▸ Work to complete
Copy out all lines with the word "pose" in them.

▸ Data lines
******
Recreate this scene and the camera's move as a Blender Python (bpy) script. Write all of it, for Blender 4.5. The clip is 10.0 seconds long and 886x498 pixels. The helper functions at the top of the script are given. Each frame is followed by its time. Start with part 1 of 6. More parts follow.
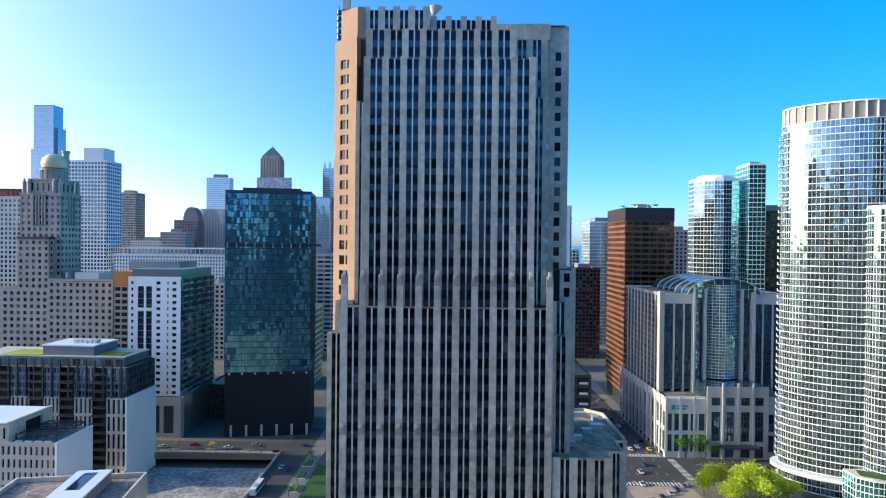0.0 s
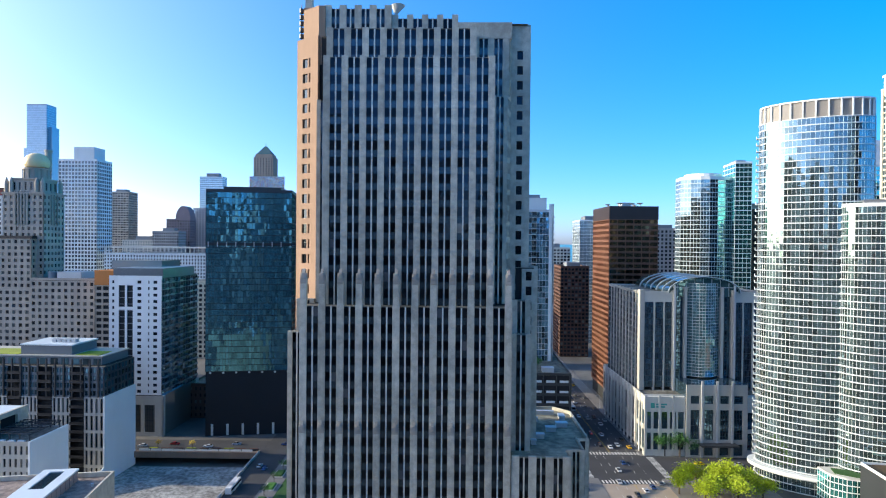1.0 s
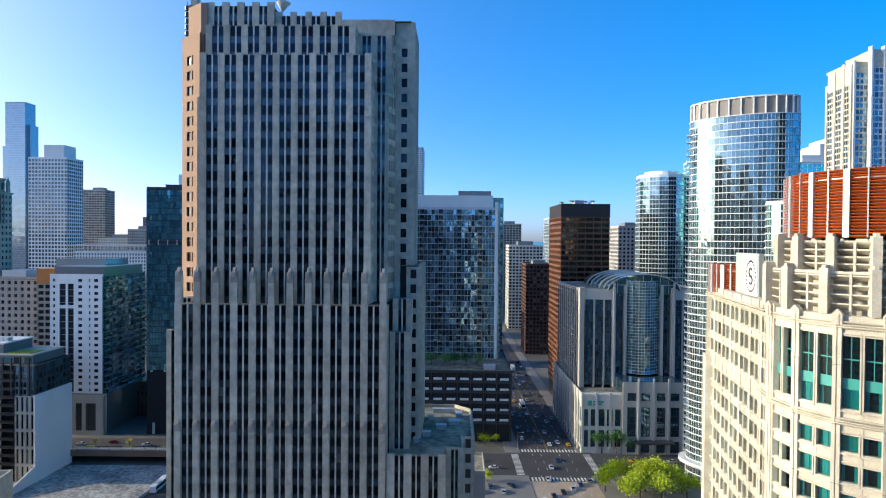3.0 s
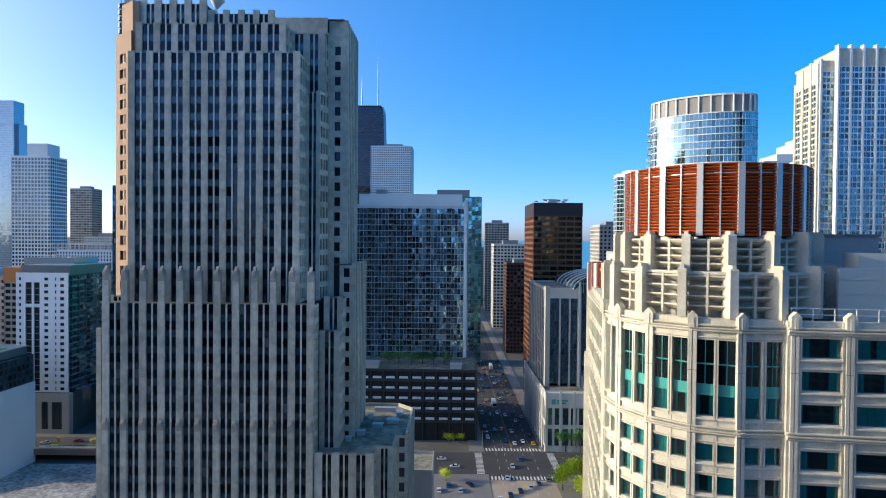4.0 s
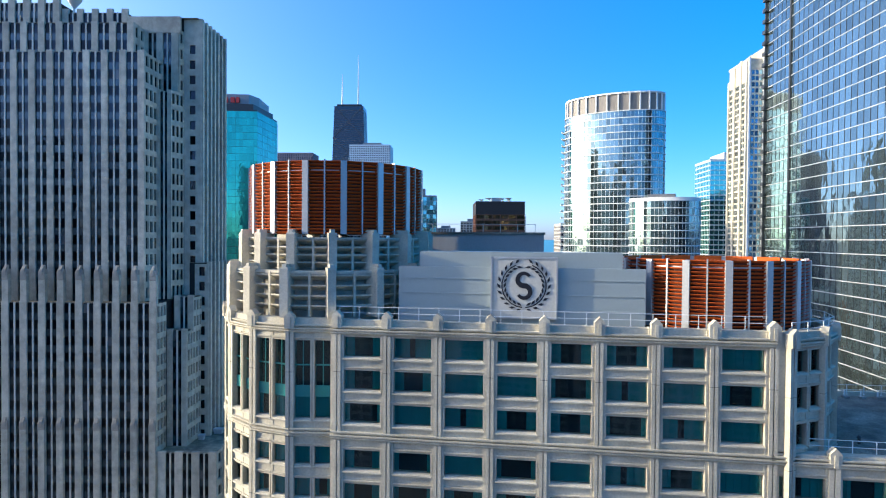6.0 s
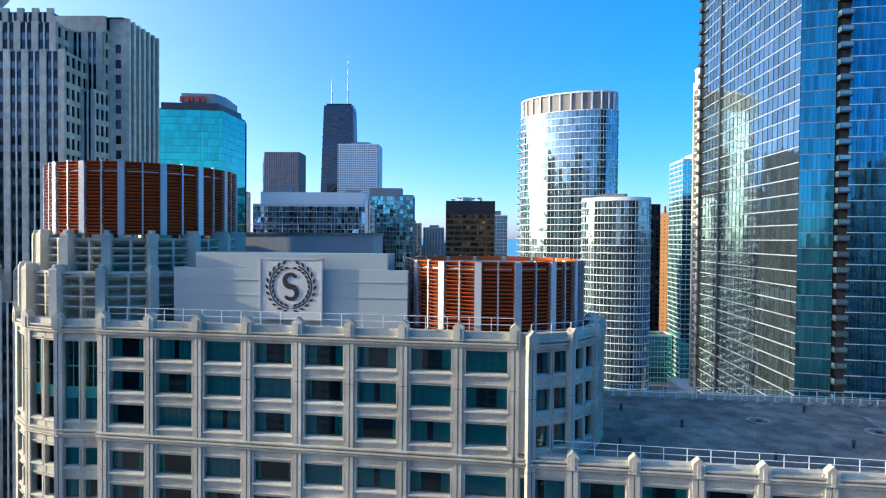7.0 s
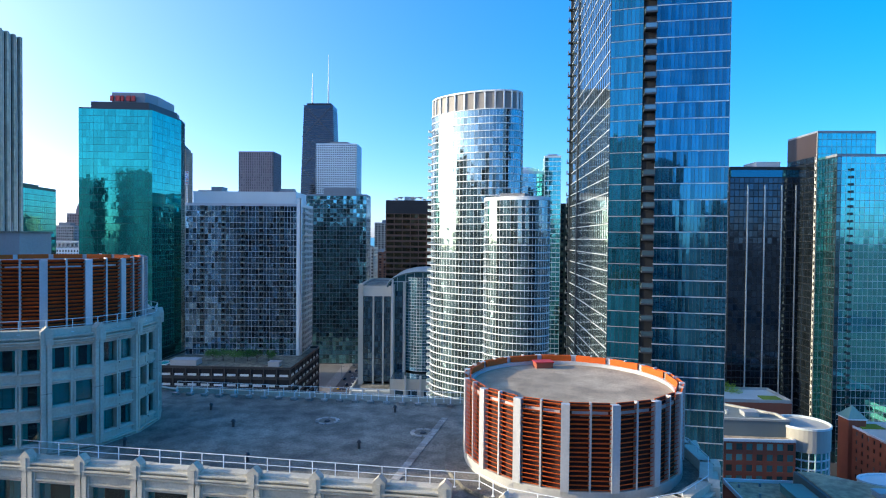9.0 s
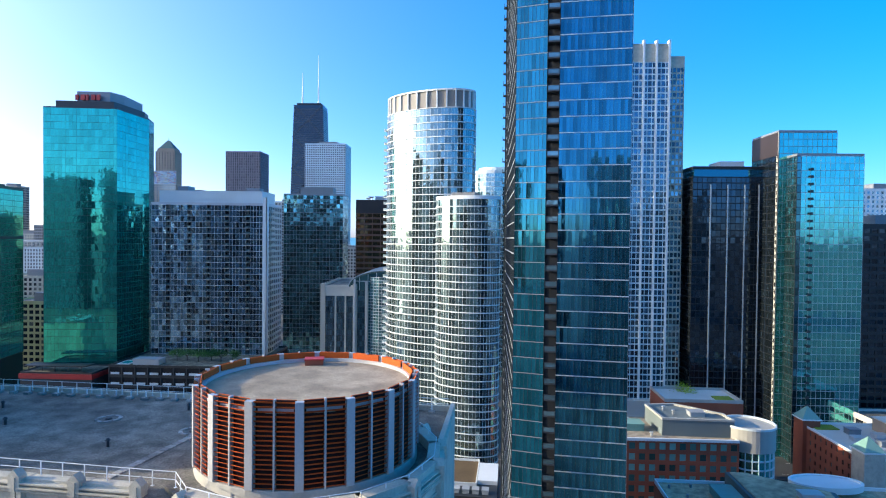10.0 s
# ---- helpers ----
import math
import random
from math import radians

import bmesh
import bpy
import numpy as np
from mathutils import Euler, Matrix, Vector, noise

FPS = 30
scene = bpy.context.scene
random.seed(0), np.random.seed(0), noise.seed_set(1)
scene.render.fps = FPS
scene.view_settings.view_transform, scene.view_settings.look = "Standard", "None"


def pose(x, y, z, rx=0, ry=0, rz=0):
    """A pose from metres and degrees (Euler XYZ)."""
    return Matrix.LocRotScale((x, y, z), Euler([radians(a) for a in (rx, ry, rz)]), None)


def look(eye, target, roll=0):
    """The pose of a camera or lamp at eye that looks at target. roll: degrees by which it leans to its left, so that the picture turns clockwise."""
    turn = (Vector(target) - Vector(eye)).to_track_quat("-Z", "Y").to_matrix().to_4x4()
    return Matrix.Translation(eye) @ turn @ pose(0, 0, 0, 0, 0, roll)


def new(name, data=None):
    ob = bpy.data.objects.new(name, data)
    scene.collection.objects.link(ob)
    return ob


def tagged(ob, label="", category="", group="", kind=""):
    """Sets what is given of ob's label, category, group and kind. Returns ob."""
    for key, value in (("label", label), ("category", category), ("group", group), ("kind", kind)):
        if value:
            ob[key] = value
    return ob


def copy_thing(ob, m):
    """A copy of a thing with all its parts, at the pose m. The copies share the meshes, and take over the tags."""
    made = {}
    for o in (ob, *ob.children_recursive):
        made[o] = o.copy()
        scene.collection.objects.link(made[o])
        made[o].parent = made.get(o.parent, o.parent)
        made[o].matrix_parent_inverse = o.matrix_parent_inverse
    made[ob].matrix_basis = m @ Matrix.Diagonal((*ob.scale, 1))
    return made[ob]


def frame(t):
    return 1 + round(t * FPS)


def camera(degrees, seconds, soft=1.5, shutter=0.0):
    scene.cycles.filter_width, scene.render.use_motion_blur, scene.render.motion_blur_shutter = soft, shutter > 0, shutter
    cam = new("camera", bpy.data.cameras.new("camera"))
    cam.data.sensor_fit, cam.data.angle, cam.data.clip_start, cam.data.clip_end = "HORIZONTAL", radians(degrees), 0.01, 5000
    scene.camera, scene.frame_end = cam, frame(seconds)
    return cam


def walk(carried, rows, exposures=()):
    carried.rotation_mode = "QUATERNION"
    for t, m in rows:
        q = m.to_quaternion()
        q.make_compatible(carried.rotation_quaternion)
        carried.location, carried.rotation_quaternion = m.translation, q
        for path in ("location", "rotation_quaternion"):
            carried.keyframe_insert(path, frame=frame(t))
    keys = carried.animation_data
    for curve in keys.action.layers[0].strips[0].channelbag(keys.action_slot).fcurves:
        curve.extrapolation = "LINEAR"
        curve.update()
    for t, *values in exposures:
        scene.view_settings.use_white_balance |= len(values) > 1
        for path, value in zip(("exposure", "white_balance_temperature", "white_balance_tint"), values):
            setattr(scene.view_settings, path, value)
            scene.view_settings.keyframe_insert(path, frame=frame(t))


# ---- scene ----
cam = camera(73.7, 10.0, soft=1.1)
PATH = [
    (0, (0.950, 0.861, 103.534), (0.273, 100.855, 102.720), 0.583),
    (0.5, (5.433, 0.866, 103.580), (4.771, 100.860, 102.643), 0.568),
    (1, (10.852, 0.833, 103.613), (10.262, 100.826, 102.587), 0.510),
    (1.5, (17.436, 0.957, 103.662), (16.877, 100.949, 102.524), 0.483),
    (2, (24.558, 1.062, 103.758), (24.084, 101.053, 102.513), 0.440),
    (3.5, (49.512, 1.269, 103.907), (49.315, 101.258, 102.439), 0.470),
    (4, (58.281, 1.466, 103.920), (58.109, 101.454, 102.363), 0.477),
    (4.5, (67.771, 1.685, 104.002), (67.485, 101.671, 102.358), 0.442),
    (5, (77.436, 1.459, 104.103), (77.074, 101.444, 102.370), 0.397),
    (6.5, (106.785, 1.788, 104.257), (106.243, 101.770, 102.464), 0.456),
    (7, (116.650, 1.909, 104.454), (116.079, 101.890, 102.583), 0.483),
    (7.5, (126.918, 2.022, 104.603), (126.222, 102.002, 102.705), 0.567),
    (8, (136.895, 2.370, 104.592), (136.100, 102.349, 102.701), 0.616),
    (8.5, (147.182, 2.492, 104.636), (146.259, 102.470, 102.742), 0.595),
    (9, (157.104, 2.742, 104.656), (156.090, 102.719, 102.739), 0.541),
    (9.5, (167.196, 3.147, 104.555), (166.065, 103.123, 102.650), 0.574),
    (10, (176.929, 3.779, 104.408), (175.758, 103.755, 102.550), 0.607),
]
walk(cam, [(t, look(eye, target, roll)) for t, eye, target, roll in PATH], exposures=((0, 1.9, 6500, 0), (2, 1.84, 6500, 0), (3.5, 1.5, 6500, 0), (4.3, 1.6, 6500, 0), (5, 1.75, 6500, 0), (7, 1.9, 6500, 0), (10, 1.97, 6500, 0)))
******
▸ Reply to the task
def pose(x, y, z, rx=0, ry=0, rz=0):
    """A pose from metres and degrees (Euler XYZ)."""
    """The pose of a camera or lamp at eye that looks at target. roll: degrees by which it leans to its left, so that the picture turns clockwise."""
    return Matrix.Translation(eye) @ turn @ pose(0, 0, 0, 0, 0, roll)
    """A copy of a thing with all its parts, at the pose m. The copies share the meshes, and take over the tags."""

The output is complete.